* [Available data]
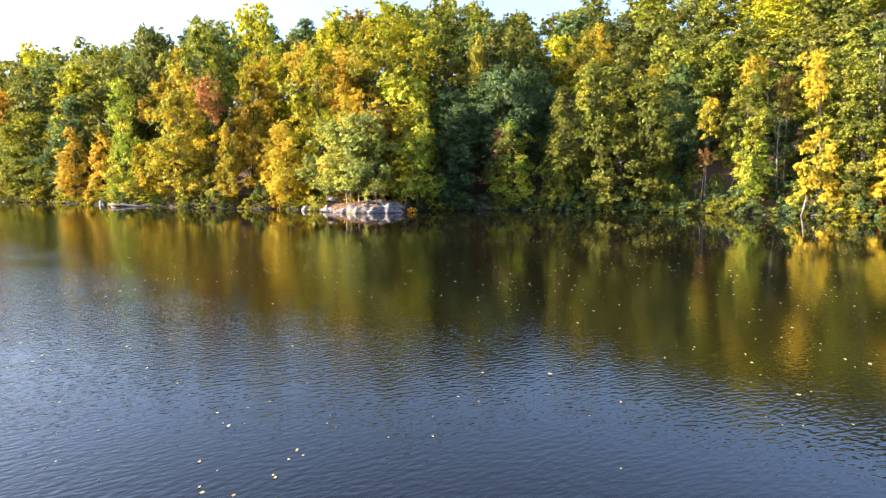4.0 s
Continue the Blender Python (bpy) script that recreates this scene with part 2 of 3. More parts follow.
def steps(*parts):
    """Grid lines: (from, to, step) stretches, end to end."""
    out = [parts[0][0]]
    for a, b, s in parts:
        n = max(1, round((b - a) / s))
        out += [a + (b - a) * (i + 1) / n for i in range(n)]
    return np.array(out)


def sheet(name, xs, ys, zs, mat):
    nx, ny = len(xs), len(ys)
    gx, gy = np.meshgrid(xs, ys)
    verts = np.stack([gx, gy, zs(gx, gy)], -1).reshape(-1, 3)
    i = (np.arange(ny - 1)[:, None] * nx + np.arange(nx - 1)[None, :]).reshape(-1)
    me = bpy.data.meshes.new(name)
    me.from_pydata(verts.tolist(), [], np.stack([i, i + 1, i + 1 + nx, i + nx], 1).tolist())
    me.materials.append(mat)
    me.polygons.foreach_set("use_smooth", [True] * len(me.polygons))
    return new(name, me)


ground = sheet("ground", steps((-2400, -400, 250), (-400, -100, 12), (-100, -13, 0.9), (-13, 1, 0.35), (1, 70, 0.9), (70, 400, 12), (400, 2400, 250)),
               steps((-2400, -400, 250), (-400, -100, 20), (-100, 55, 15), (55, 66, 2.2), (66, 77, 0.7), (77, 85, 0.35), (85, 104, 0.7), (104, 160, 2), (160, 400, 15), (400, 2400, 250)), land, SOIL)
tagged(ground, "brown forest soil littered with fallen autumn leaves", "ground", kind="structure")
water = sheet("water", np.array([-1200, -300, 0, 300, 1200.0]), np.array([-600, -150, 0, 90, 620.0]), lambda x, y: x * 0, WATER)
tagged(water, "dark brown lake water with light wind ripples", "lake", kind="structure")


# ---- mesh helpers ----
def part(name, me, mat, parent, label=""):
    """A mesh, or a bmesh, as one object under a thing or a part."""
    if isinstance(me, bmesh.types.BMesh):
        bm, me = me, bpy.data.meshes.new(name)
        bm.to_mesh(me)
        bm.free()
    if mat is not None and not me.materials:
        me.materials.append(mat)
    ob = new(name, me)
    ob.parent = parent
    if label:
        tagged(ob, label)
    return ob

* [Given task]
Write out an exact copy of the listing, first line through the line containing "return new(name, me)", with the pictures left out.

* [Exercise solution]
4.0 s
Continue the Blender Python (bpy) script that recreates this scene with part 2 of 3. More parts follow.
def steps(*parts):
    """Grid lines: (from, to, step) stretches, end to end."""
    out = [parts[0][0]]
    for a, b, s in parts:
        n = max(1, round((b - a) / s))
        out += [a + (b - a) * (i + 1) / n for i in range(n)]
    return np.array(out)


def sheet(name, xs, ys, zs, mat):
    nx, ny = len(xs), len(ys)
    gx, gy = np.meshgrid(xs, ys)
    verts = np.stack([gx, gy, zs(gx, gy)], -1).reshape(-1, 3)
    i = (np.arange(ny - 1)[:, None] * nx + np.arange(nx - 1)[None, :]).reshape(-1)
    me = bpy.data.meshes.new(name)
    me.from_pydata(verts.tolist(), [], np.stack([i, i + 1, i + 1 + nx, i + nx], 1).tolist())
    me.materials.append(mat)
    me.polygons.foreach_set("use_smooth", [True] * len(me.polygons))
    return new(name, me)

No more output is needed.